§ RECORDS SUPPLIED
§

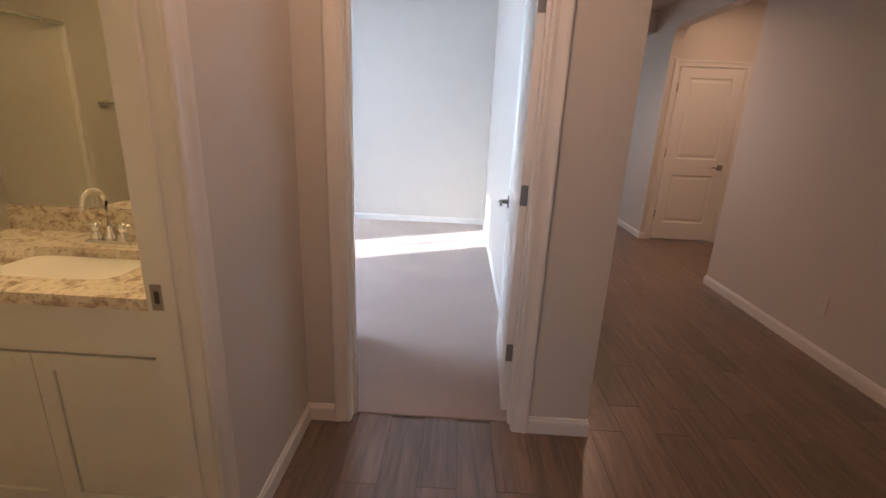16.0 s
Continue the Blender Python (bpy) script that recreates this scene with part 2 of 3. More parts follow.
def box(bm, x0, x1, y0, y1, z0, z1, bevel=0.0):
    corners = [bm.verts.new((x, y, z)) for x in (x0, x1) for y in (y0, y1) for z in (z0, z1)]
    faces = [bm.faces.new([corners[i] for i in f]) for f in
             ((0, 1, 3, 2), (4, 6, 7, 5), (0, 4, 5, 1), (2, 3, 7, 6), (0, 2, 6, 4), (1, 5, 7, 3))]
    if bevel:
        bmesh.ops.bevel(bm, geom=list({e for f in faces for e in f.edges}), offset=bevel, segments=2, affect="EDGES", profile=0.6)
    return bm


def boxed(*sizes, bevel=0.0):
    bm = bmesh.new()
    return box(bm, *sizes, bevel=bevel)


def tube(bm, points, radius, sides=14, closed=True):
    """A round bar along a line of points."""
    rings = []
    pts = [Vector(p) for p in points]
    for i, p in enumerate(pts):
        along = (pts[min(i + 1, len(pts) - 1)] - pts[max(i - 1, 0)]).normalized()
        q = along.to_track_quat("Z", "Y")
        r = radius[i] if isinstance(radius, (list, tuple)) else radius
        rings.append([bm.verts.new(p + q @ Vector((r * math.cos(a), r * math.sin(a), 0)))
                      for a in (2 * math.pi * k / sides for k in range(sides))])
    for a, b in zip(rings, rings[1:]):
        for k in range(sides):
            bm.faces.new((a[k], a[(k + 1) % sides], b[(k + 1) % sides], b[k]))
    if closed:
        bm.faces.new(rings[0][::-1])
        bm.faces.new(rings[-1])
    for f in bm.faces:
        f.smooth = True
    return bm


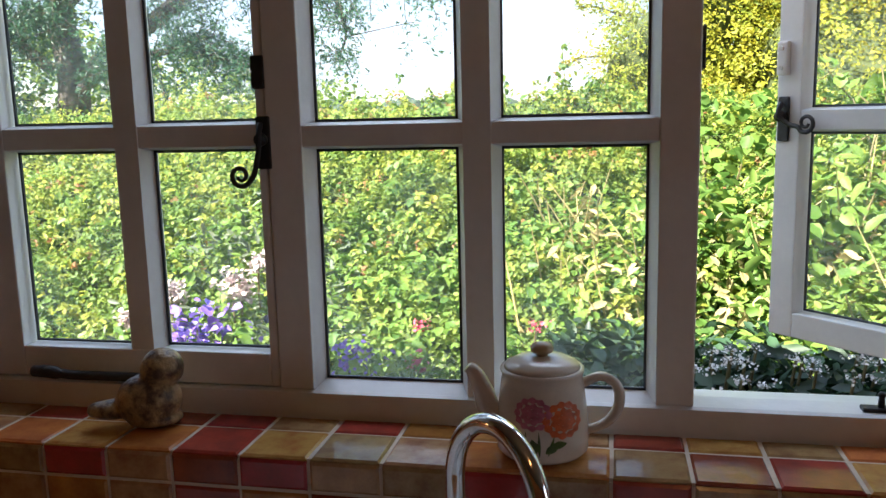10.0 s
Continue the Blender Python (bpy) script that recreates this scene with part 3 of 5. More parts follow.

§

§ WORK INSTRUCTIONS
Your task is to repeat the opening line of the entries above and each line after it, ending with the line that has "return box(bm, *sizes, bevel=bevel)". Do not include the pictures.

§ FULL OUTPUT
16.0 s
Continue the Blender Python (bpy) script that recreates this scene with part 2 of 3. More parts follow.
def box(bm, x0, x1, y0, y1, z0, z1, bevel=0.0):
    corners = [bm.verts.new((x, y, z)) for x in (x0, x1) for y in (y0, y1) for z in (z0, z1)]
    faces = [bm.faces.new([corners[i] for i in f]) for f in
             ((0, 1, 3, 2), (4, 6, 7, 5), (0, 4, 5, 1), (2, 3, 7, 6), (0, 2, 6, 4), (1, 5, 7, 3))]
    if bevel:
        bmesh.ops.bevel(bm, geom=list({e for f in faces for e in f.edges}), offset=bevel, segments=2, affect="EDGES", profile=0.6)
    return bm


def boxed(*sizes, bevel=0.0):
    bm = bmesh.new()
    return box(bm, *sizes, bevel=bevel)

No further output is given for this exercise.